9. De rechtbank oordeelt als volgt. Het is onduidelijk welke medische en psychische problemen eiser heeft, maar als in Italië tegen hem wordt gezegd dat zij hem niet kunnen helpen kan hij daarover klagen bij de (hogere) Italiaanse autoriteiten. Niet is gebleken dat klagen onmogelijk of bij voorbaat zinloos is. De beroepsgrond slaagt daarom niet.
Artikel 17 van de Dublinverordening
10. Eiser voert aan dat hij twee neven in Nederland heeft wonen. Het is nog altijd zijn wens en zijn bedoeling om naar Nederland te vluchten om herenigd te worden met deze neven.

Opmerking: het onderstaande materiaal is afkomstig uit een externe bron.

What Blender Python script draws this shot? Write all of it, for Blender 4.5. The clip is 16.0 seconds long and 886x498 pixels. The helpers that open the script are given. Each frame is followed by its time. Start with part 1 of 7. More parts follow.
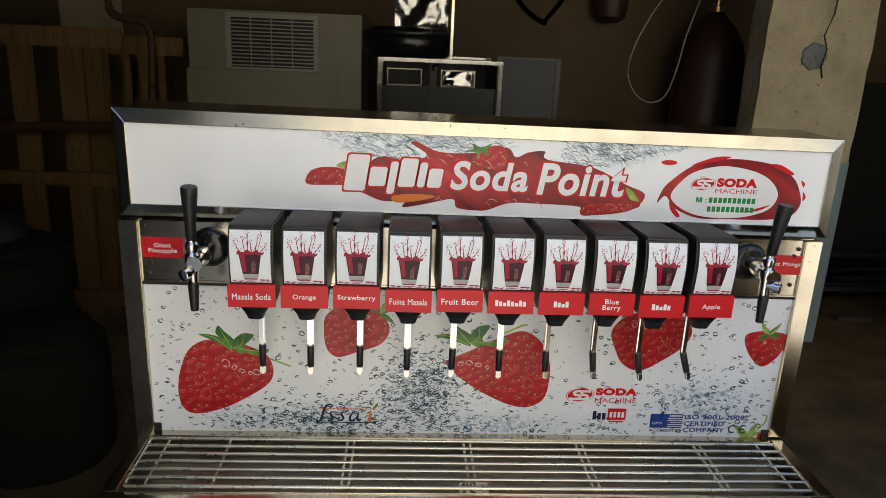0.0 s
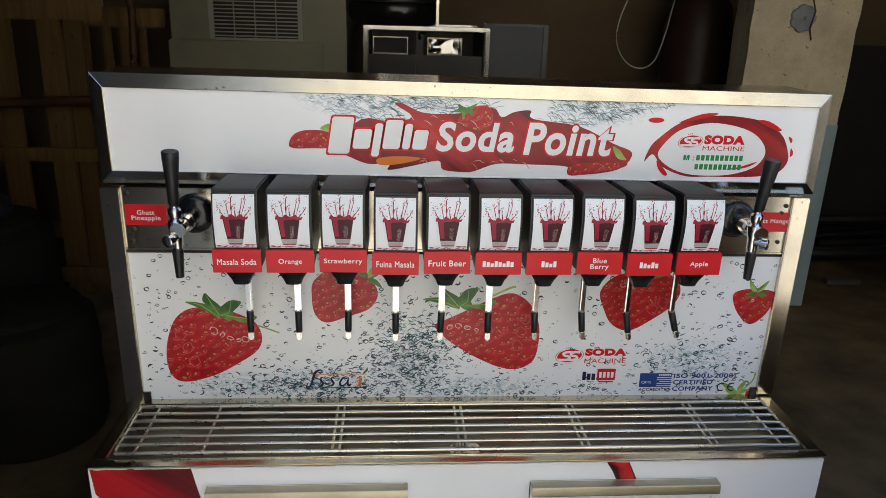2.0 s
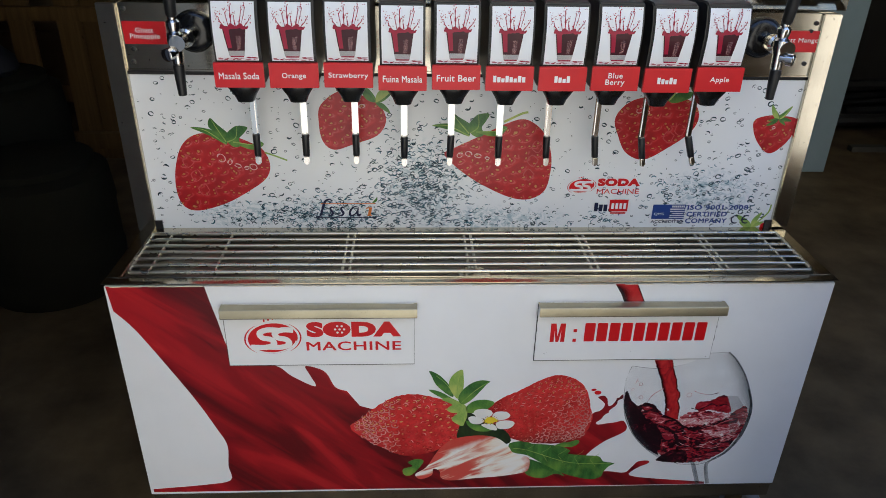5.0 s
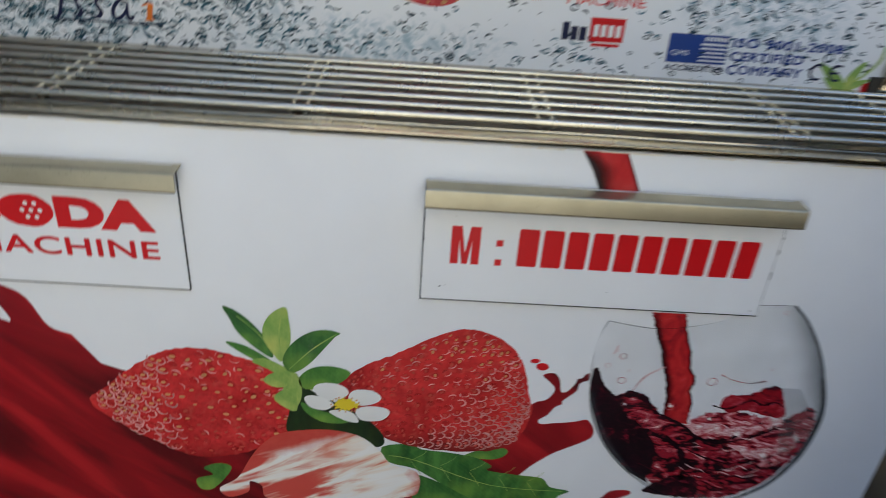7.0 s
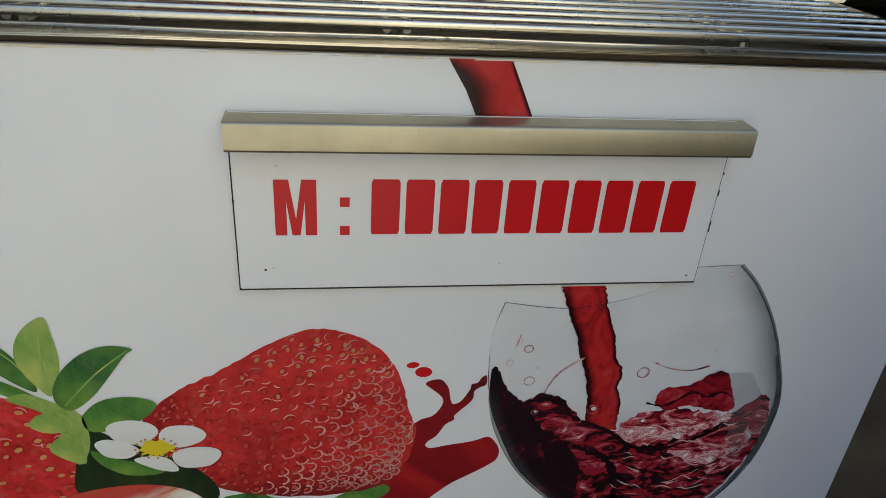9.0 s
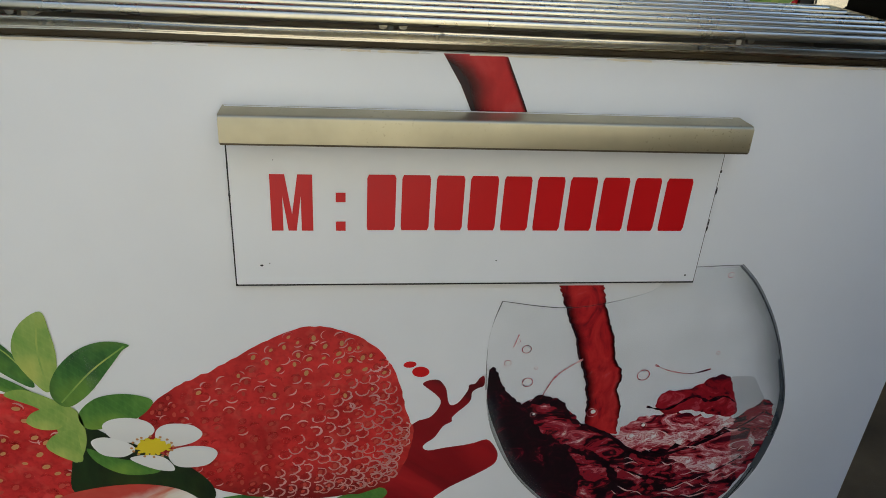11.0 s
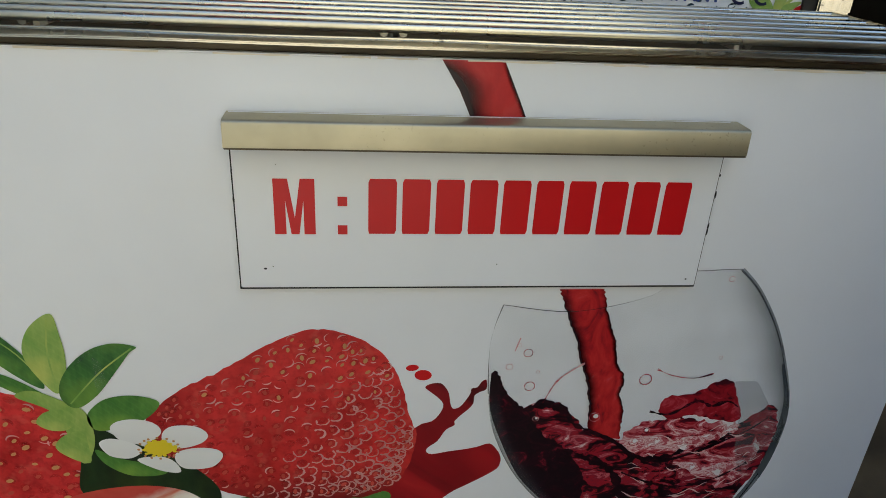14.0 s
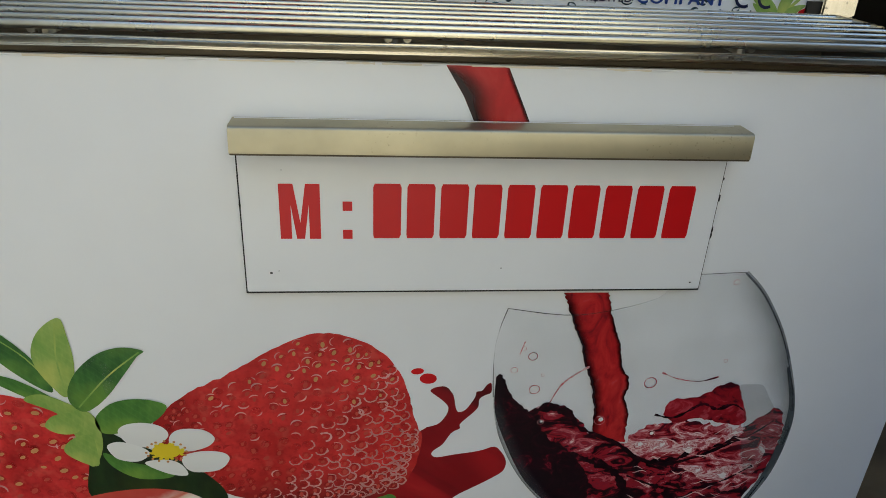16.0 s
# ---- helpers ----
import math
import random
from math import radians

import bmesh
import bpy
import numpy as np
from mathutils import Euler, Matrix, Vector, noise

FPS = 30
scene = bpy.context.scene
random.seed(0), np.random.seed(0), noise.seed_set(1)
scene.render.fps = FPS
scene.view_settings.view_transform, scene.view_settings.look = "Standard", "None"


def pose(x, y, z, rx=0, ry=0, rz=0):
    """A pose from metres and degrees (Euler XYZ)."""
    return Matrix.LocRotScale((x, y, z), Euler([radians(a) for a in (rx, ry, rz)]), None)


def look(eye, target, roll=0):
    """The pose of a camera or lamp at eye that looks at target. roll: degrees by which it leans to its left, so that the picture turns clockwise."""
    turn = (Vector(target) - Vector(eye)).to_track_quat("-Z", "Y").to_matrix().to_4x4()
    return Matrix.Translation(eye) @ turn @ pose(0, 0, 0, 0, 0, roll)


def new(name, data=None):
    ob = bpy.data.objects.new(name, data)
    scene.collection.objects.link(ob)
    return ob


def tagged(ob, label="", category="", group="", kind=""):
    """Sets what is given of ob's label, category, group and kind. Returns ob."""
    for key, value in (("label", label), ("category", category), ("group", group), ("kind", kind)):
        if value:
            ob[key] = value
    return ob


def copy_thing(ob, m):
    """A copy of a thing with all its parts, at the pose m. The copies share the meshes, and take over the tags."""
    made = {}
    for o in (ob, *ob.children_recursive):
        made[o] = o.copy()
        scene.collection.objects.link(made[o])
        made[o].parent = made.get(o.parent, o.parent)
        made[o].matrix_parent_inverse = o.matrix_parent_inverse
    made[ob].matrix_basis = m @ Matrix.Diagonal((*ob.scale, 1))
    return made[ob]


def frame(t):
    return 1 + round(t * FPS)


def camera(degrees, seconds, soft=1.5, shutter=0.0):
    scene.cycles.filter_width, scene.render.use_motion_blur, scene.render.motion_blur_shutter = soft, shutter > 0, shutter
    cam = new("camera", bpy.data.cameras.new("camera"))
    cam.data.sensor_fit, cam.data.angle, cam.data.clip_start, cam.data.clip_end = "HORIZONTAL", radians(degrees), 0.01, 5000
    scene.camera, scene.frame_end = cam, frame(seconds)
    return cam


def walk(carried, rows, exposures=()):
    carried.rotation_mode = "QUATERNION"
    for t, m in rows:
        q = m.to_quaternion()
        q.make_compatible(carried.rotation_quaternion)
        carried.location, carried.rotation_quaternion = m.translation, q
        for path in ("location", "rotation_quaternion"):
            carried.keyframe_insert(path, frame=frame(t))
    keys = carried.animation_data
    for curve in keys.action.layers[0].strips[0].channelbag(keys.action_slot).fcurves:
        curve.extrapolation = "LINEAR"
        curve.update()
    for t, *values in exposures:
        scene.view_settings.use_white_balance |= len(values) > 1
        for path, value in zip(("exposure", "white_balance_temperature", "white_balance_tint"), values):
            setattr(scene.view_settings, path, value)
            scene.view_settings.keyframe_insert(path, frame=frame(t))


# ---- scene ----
cam = camera(63.5, 16.0, soft=0.5, shutter=0.2)
PATH = [
    (0, (-0.136, -0.999, 1.381), (-0.021, 0.914, 0.81), 2.5),
    (0.5, (-0.135, -0.995, 1.37), (0.0, 0.907, 0.765), 2.1),
    (1, (-0.128, -0.995, 1.365), (0.009, 0.9, 0.739), 2.0),
    (1.5, (-0.129, -0.996, 1.359), (0.008, 0.895, 0.722), 1.9),
    (2, (-0.127, -0.998, 1.359), (0.012, 0.893, 0.721), 1.7),
    (2.5, (-0.129, -0.995, 1.357), (0.013, 0.895, 0.717), 1.7),
    (3, (-0.127, -0.996, 1.35), (0.017, 0.89, 0.699), 1.7),
    (3.5, (-0.127, -1.001, 1.336), (0.015, 0.87, 0.646), 1.4),
    (4, (-0.132, -1.02, 1.291), (-0.048, 0.802, 0.47), 1.6),
    (4.2, (-0.132, -1.026, 1.275), (-0.054, 0.773, 0.403), 1.3),
    (6.3, (-0.072, -0.954, 1.18), (0.165, 0.777, 0.206), 1.7),
    (6.4, (-0.079, -0.893, 1.151), (0.216, 0.809, 0.144), 1.8),
    (6.5, (-0.052, -0.834, 1.109), (0.238, 0.856, 0.08), 1.5),
    (6.7, (0.002, -0.716, 0.996), (0.255, 0.989, -0.017), 0.9),
    (7, (0.101, -0.551, 0.866), (0.167, 1.179, -0.134), 4.3),
    (7.1, (0.106, -0.521, 0.822), (0.04, 1.249, -0.107), 4.1),
    (7.5, (0.165, -0.431, 0.805), (0.413, 1.347, -0.077), 4.2),
    (8, (0.168, -0.451, 0.783), (0.418, 1.313, -0.124), 8.4),
    (8.5, (0.169, -0.417, 0.762), (0.483, 1.314, -0.188), 6.0),
    (9, (0.165, -0.411, 0.75), (0.464, 1.32, -0.207), 4.2),
    (9.2, (0.166, -0.412, 0.75), (0.467, 1.319, -0.207), 4.1),
    (11.3, (0.18, -0.421, 0.732), (0.437, 1.346, -0.168), 3.6),
    (11.5, (0.184, -0.422, 0.73), (0.437, 1.347, -0.168), 3.3),
    (12, (0.179, -0.423, 0.731), (0.413, 1.352, -0.16), 3.5),
    (12.5, (0.18, -0.423, 0.73), (0.424, 1.351, -0.16), 3.8),
    (13, (0.183, -0.428, 0.732), (0.417, 1.356, -0.141), 3.5),
    (13.5, (0.184, -0.43, 0.734), (0.413, 1.351, -0.145), 3.3),
    (14, (0.184, -0.429, 0.734), (0.408, 1.355, -0.142), 3.2),
    (14.5, (0.183, -0.43, 0.734), (0.399, 1.356, -0.141), 3.0),
    (15, (0.182, -0.427, 0.731), (0.406, 1.354, -0.15), 3.4),
    (15.5, (0.187, -0.431, 0.736), (0.392, 1.357, -0.136), 2.7),
    (16, (0.185, -0.431, 0.736), (0.391, 1.358, -0.134), 2.8),
]
walk(cam, [(t, look(eye, target, roll)) for t, eye, target, roll in PATH], [(0.0, 1.52, 6320, 10), (3.0, 1.52, 5900, 10), (4.2, 1.40, 5800, 10), (6.3, 1.82, 5900, 11), (7.0, 1.55, 5780, 8), (8.5, 1.43, 6150, 6), (16.0, 1.43, 6230, 3)])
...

Zij steunen elkaar in moeilijke tijden en hebben veel aan elkaar. Zij delen hun emoties met elkaar, waardoor ze beter in staat zijn om gezamenlijk hun trauma’s en jeugdtrauma’s van hun kinderen te verwerken en een plek te geven binnen een beschermde omgeving. Verder is van belang dat eiser een veilige en vertrouwde plek zoekt om met zijn vrouw en kinderen herenigd te worden. Die verblijven nog in Turkije. Volgens eiser is er daarom sprake van een bijzondere situatie en moet Nederland zijn asielverzoek aan zich trekken.
11. De rechtbank is van oordeel dat verweerder in de omstandigheden van eiser geen aanleiding heeft hoeven zien om toepassing te geven aan artikel 17, eerste lid, van de Dublinverordening door de asielaanvraag in behandeling te nemen. De omstandigheden die eiser heeft aangevoerd, zijn familieleden in Nederland en het zoeken van een veilige en vertrouwde plek om met zijn vrouw en kinderen herenigd te worden, zijn niet zo bijzonder en individueel dat verweerder een uitzondering had moeten maken en eisers asielverzoek in behandeling had moeten nemen. De rechtbank volgt verweerder dan ook dat niet gebleken is van omstandigheden die zodanig zijn dat overdracht in dit geval van onevenredige hardheid zou getuigen. De beroepsgrond slaagt niet.
12. Het beroep is ongegrond.
13. Voor een proceskostenveroordeling bestaat geen aanleiding.